About this book the publisher tells us the following:
Christos Yannaras (born 1935 in Athens, Greece) has been proclaimed ‘without doubt the most important living Greek Orthodox theologian’ (Andrew Louth), ‘contemporary Greece’s greatest thinker’ (Olivier Clément), ‘one of the most significant Christian philosophers in Europe’ (Rowan Williams). However, until recently the English-speaking scholar did not have first-hand access to the main bulk of his work: in spite of the relatively early English translation of his The Freedom of Morality (1984), most of his books appeared in English fairly recently – such as Person and Eros (2007), Orthodoxy and the West (2006), Relational Ontology (2011) or The Schism in Philosophy (2015). In this volume, chapters shall examine numerous aspects of Yannaras’ contributions to Orthodox theology, philosophy and political thought, based on his relational ontology of the person, later popularised in the Anglophone sphere by John Zizioulas. From political theology to Heidegger and the philosophy of language, from Yannaras’ critique of religion to the patristic grounding of the theology of the person and from Orthodoxy to the West, this volume comprises a panorama of Christos Yannaras’ transdisciplinary contributions.
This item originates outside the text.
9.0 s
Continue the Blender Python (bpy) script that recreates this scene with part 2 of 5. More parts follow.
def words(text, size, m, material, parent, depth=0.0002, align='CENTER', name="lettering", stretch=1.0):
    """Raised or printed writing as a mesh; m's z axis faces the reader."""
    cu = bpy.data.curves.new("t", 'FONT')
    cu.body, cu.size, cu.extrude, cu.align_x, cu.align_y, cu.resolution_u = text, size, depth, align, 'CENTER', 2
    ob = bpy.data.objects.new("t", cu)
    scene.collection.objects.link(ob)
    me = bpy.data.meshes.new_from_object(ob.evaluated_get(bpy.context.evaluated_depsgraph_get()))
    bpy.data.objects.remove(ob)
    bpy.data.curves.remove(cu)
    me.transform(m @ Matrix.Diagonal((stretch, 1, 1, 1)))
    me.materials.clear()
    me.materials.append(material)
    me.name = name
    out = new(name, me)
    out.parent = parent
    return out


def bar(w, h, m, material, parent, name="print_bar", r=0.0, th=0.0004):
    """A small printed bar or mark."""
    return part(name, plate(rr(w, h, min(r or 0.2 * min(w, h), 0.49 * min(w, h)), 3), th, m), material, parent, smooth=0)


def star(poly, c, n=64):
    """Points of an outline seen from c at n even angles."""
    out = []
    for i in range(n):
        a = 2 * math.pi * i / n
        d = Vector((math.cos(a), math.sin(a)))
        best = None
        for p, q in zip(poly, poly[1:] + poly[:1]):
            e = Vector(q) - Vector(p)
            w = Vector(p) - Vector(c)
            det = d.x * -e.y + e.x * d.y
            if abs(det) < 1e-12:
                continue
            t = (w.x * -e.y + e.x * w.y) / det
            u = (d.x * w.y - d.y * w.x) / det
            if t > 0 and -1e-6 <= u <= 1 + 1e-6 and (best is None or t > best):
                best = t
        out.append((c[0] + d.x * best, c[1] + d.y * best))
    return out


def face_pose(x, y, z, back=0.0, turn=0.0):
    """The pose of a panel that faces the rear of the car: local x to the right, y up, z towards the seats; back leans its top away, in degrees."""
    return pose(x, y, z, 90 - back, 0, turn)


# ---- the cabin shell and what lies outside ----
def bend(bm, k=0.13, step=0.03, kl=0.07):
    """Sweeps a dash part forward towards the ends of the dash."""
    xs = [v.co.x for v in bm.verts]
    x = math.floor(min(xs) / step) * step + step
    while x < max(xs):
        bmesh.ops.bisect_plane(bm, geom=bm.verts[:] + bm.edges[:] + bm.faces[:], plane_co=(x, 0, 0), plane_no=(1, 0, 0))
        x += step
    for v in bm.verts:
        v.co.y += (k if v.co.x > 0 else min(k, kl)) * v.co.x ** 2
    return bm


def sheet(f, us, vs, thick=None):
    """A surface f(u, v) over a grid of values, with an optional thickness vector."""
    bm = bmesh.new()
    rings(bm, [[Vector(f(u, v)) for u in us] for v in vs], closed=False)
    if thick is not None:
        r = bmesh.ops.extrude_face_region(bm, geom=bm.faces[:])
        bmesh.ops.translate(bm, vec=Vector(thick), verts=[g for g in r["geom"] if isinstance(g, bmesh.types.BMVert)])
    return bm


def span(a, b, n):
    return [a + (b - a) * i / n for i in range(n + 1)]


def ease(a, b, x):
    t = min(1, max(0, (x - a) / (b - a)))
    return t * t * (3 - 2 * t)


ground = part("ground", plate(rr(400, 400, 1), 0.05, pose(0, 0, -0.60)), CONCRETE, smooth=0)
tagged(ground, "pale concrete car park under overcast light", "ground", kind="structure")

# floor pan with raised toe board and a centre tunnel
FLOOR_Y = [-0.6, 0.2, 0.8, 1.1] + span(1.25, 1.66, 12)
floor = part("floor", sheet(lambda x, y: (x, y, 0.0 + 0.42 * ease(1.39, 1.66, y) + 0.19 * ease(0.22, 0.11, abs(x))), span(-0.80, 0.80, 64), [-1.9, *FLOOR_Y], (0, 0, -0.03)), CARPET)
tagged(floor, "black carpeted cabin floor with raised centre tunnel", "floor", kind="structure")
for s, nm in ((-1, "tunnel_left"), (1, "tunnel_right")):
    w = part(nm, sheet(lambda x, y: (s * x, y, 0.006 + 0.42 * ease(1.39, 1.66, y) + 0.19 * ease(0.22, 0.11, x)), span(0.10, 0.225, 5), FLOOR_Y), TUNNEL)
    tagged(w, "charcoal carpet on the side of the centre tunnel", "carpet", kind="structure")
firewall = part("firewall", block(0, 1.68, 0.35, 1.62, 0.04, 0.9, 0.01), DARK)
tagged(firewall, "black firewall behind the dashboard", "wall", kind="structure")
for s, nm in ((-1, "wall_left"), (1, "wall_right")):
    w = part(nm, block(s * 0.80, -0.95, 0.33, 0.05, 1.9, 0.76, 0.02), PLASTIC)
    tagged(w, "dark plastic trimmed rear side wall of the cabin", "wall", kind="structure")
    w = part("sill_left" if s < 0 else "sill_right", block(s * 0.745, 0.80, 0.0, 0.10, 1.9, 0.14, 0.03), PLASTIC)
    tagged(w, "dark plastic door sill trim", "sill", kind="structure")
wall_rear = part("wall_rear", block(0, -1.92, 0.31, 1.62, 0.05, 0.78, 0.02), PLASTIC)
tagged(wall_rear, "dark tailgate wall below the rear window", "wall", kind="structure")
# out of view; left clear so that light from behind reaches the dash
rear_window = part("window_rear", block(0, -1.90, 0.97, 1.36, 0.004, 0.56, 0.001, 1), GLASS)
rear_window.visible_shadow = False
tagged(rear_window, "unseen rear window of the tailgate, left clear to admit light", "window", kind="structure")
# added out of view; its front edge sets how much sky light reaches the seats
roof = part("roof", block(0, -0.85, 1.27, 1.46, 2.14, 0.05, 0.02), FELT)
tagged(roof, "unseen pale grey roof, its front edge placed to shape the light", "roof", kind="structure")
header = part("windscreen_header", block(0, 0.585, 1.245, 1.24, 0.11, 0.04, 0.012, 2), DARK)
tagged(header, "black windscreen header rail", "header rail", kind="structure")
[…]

The second work by Mitralexis is his Ever-Moving Repose: A Contemporary Reading of Maximus the Confessor's Theory of Time (Cambridge: James Clarke & Co., 2018), 256 pp.
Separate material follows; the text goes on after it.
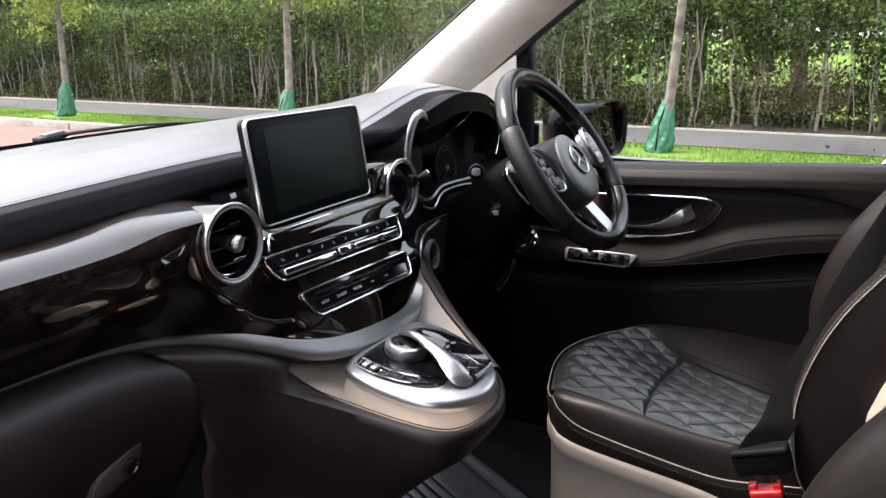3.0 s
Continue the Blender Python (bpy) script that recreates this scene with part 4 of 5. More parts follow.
part("slot_edge", tube([m2 @ Vector((x, 0.0085, 0.002)) for x in (-0.08, 0.0, 0.09)], 0.0006, n=6), CHROME, r2)
for x0, x1, q in ((-0.098, 0.012, -0.0125), (-0.085, 0.012, 0.0035), (0.045, 0.100, -0.0125), (0.045, 0.100, 0.0035)):
    part("key_line", tube([m2 @ Vector((x, q, 0.0018)) for x in (x0, (x0 + x1) / 2, x1)], 0.0005, n=6), CHROME, r2)
WORDS = ("NAVI", "RADIO", "MEDIA")
for k in range(6):
    x = -0.083 + k * 0.0335
    b = part("button", rbox((0.0334, 0.0125, 0.002), 0, m2 @ Matrix.Translation((x, -0.004, 0.0006))), GLOSS, r2)
    if k < 3:
        cu = bpy.data.curves.new("word", "FONT")
        cu.body, cu.size, cu.align_x, cu.align_y, cu.extrude = WORDS[k], 0.0062, "CENTER", "CENTER", 0.0001
        tmp = new("word", cu)
        tmp.matrix_basis = m2 @ Matrix.Translation((x, -0.004, 0.0018))
        dg = bpy.context.evaluated_depsgraph_get()
        me = bpy.data.meshes.new_from_object(tmp.evaluated_get(dg))
        me.transform(tmp.matrix_basis)
        bpy.data.objects.remove(tmp)
        bmt = bmesh.new()
        bmt.from_mesh(me)
        part("lettering", bmt, MARK, b, "small grey lettering", smooth=0)
    else:
        part("symbol", rbox((0.007, 0.0012, 0.0004), 0, m2 @ Matrix.Translation((x, -0.004, 0.0018))), REDPRINT if k == 5 else MARK, b)

# ---- screen on top of the stack ----
scr = thing("display_screen", (-0.025, 0.27, 1.18), "unlit black display screen in slim silver frame", "screen")
sm = facing(-0.0260, 0.2435, 1.2395, 0) @ pose(0, 0, 0, -math.degrees(math.atan2(0.021, 0.131)), 0, 0)
sw, sh = 0.246, 0.136
part("housing", prism(rounded(sw - 0.002, sh - 0.002, 0.010), 0.009, sm @ Matrix.Translation((0, 0, -0.003)), 0.001), BLACK_SOFT, scr, "black plastic back")
part("frame", tube([sm @ Vector((*q, -0.001)) for q in rounded(sw - 0.0036, sh - 0.0036, 0.010, 8)], 0.0017, 0.0034, n=10, closed=True, up=(0, -1, 0)), SILVER, scr, "slim satin silver frame")
gl = part("glass", prism(rounded(sw - 0.0068, sh - 0.0068, 0.008), 0.003, sm @ Matrix.Translation((0, 0, 0.001)), 0.0008), GLASS_SCR, scr, "black glass")
part("display_area", prism(rounded(0.186, 0.108, 0.001, 2), 0.0004, sm @ Matrix.Translation((0.002, 0.0, 0.00135)), 0.0001), SCREEN_FACE, gl, "unlit greenish-grey display")
part("stand", rbox((0.16, 0.05, 0.05), 0.01, pose(-0.025, 0.285, 1.185)), BLACK_SOFT, scr, "black foot")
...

About this book the publisher tells us this:
Sotiris Mitralexis offers a contemporary look at Maximus the Confessor's (580-662 CE) understanding of temporality, logoi, and deification, through the perspective of contemporary philosopher and theologian Christos Yannaras, as well as John Zizioulas and Nicholas Loudovikos. Mitralexis argues that Maximus possesses both a unique theological ontology and a unique threefold theory of temporality: time, the Aeon, and the radical transformation of temporality and motion in an ever-moving repose. With these three distinct modes of temporality, a Maximian theory of time can be reconstructed, which can be approached via his teaching on the logoi and deification. In this theory, time is not merely measuring ontological motion, but is more particularly measuring a relationship, the consummation of which effects the transformation of time into a dimensionless present devoid of temporal, spatial, and generally ontological distance--thereby manifesting a perfect communion-in-otherness. In examining Maximian temporality, the book is not focusing on only one aspect of Maximus' comprehensive Weltanschauung, but looks at the Maximian vision as a whole through the lens of temporality and motion.